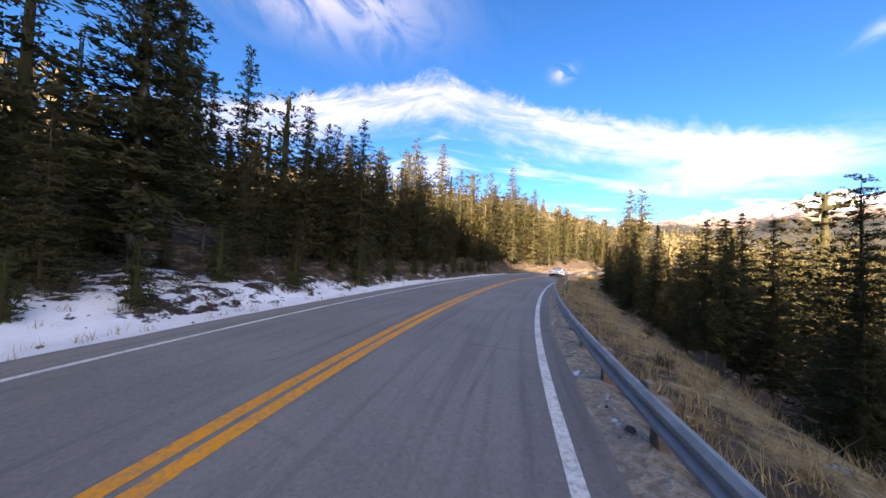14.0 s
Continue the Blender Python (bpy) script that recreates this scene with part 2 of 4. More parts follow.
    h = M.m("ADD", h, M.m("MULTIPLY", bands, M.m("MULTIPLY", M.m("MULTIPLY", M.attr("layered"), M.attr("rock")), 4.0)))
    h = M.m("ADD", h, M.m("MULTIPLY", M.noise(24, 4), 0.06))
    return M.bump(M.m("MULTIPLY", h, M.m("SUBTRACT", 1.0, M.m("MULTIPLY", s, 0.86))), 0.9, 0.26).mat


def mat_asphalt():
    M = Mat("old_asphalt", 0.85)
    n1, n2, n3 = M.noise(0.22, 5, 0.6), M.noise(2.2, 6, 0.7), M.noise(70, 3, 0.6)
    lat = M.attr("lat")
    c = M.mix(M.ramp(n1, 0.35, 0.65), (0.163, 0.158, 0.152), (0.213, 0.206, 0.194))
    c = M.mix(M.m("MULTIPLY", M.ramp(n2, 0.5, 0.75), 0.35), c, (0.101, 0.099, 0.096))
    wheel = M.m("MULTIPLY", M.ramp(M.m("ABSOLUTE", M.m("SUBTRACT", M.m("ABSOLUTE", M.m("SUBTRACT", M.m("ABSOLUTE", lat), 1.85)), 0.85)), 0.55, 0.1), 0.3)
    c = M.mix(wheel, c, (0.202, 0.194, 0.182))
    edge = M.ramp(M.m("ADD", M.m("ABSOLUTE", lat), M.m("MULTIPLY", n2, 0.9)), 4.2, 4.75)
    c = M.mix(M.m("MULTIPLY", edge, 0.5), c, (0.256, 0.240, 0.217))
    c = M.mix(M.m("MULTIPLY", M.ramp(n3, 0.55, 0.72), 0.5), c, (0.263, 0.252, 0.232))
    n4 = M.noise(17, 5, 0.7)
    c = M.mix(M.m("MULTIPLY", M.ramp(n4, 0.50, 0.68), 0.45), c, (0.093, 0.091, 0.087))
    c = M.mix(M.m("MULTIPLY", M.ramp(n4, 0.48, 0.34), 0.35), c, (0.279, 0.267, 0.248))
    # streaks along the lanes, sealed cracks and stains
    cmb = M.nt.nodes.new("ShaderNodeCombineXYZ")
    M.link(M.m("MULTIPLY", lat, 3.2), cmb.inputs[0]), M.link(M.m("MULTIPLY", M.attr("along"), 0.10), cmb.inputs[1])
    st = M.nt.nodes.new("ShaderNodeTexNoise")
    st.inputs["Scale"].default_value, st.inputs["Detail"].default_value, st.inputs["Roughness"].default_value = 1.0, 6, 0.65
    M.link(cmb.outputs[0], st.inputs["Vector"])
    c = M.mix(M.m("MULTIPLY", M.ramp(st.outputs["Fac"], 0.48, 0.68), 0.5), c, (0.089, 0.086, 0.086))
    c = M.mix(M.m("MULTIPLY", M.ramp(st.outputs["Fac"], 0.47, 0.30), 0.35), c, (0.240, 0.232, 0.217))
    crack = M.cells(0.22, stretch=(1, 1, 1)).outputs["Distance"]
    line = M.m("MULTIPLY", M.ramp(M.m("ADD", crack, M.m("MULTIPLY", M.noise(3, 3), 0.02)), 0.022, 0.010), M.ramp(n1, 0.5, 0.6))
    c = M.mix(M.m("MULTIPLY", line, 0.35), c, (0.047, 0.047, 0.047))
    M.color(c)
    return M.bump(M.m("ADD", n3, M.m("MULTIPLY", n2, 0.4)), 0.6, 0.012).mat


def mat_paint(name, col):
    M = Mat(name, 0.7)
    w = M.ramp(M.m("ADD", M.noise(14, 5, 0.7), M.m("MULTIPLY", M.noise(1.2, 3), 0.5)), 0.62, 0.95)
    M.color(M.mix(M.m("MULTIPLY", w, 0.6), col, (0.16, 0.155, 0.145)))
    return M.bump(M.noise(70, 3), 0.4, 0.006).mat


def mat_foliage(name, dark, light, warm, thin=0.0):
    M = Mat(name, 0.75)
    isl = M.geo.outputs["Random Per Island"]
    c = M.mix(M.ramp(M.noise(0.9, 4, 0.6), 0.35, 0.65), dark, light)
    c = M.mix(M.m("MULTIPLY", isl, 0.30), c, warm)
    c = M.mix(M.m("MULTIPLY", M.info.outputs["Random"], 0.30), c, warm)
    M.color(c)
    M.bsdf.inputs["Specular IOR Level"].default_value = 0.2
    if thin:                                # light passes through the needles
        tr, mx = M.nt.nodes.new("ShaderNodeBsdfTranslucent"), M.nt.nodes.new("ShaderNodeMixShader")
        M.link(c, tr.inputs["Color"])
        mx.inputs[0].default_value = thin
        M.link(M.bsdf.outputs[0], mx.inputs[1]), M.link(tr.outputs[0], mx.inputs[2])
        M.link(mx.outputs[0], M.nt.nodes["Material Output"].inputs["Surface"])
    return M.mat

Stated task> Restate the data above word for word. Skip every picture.

Correct result>
14.0 s
Continue the Blender Python (bpy) script that recreates this scene with part 2 of 4. More parts follow.
    h = M.m("ADD", h, M.m("MULTIPLY", bands, M.m("MULTIPLY", M.m("MULTIPLY", M.attr("layered"), M.attr("rock")), 4.0)))
    h = M.m("ADD", h, M.m("MULTIPLY", M.noise(24, 4), 0.06))
    return M.bump(M.m("MULTIPLY", h, M.m("SUBTRACT", 1.0, M.m("MULTIPLY", s, 0.86))), 0.9, 0.26).mat


def mat_asphalt():
    M = Mat("old_asphalt", 0.85)
    n1, n2, n3 = M.noise(0.22, 5, 0.6), M.noise(2.2, 6, 0.7), M.noise(70, 3, 0.6)
    lat = M.attr("lat")
    c = M.mix(M.ramp(n1, 0.35, 0.65), (0.163, 0.158, 0.152), (0.213, 0.206, 0.194))
    c = M.mix(M.m("MULTIPLY", M.ramp(n2, 0.5, 0.75), 0.35), c, (0.101, 0.099, 0.096))
    wheel = M.m("MULTIPLY", M.ramp(M.m("ABSOLUTE", M.m("SUBTRACT", M.m("ABSOLUTE", M.m("SUBTRACT", M.m("ABSOLUTE", lat), 1.85)), 0.85)), 0.55, 0.1), 0.3)
    c = M.mix(wheel, c, (0.202, 0.194, 0.182))
    edge = M.ramp(M.m("ADD", M.m("ABSOLUTE", lat), M.m("MULTIPLY", n2, 0.9)), 4.2, 4.75)
    c = M.mix(M.m("MULTIPLY", edge, 0.5), c, (0.256, 0.240, 0.217))
    c = M.mix(M.m("MULTIPLY", M.ramp(n3, 0.55, 0.72), 0.5), c, (0.263, 0.252, 0.232))
    n4 = M.noise(17, 5, 0.7)
    c = M.mix(M.m("MULTIPLY", M.ramp(n4, 0.50, 0.68), 0.45), c, (0.093, 0.091, 0.087))
    c = M.mix(M.m("MULTIPLY", M.ramp(n4, 0.48, 0.34), 0.35), c, (0.279, 0.267, 0.248))
    # streaks along the lanes, sealed cracks and stains
    cmb = M.nt.nodes.new("ShaderNodeCombineXYZ")
    M.link(M.m("MULTIPLY", lat, 3.2), cmb.inputs[0]), M.link(M.m("MULTIPLY", M.attr("along"), 0.10), cmb.inputs[1])
    st = M.nt.nodes.new("ShaderNodeTexNoise")
    st.inputs["Scale"].default_value, st.inputs["Detail"].default_value, st.inputs["Roughness"].default_value = 1.0, 6, 0.65
    M.link(cmb.outputs[0], st.inputs["Vector"])
    c = M.mix(M.m("MULTIPLY", M.ramp(st.outputs["Fac"], 0.48, 0.68), 0.5), c, (0.089, 0.086, 0.086))
    c = M.mix(M.m("MULTIPLY", M.ramp(st.outputs["Fac"], 0.47, 0.30), 0.35), c, (0.240, 0.232, 0.217))
    crack = M.cells(0.22, stretch=(1, 1, 1)).outputs["Distance"]
    line = M.m("MULTIPLY", M.ramp(M.m("ADD", crack, M.m("MULTIPLY", M.noise(3, 3), 0.02)), 0.022, 0.010), M.ramp(n1, 0.5, 0.6))
    c = M.mix(M.m("MULTIPLY", line, 0.35), c, (0.047, 0.047, 0.047))
    M.color(c)
    return M.bump(M.m("ADD", n3, M.m("MULTIPLY", n2, 0.4)), 0.6, 0.012).mat


def mat_paint(name, col):
    M = Mat(name, 0.7)
    w = M.ramp(M.m("ADD", M.noise(14, 5, 0.7), M.m("MULTIPLY", M.noise(1.2, 3), 0.5)), 0.62, 0.95)
    M.color(M.mix(M.m("MULTIPLY", w, 0.6), col, (0.16, 0.155, 0.145)))
    return M.bump(M.noise(70, 3), 0.4, 0.006).mat


def mat_foliage(name, dark, light, warm, thin=0.0):
    M = Mat(name, 0.75)
    isl = M.geo.outputs["Random Per Island"]
    c = M.mix(M.ramp(M.noise(0.9, 4, 0.6), 0.35, 0.65), dark, light)
    c = M.mix(M.m("MULTIPLY", isl, 0.30), c, warm)
    c = M.mix(M.m("MULTIPLY", M.info.outputs["Random"], 0.30), c, warm)
    M.color(c)
    M.bsdf.inputs["Specular IOR Level"].default_value = 0.2
    if thin:                                # light passes through the needles
        tr, mx = M.nt.nodes.new("ShaderNodeBsdfTranslucent"), M.nt.nodes.new("ShaderNodeMixShader")
        M.link(c, tr.inputs["Color"])
        mx.inputs[0].default_value = thin
        M.link(M.bsdf.outputs[0], mx.inputs[1]), M.link(tr.outputs[0], mx.inputs[2])
        M.link(mx.outputs[0], M.nt.nodes["Material Output"].inputs["Surface"])
    return M.mat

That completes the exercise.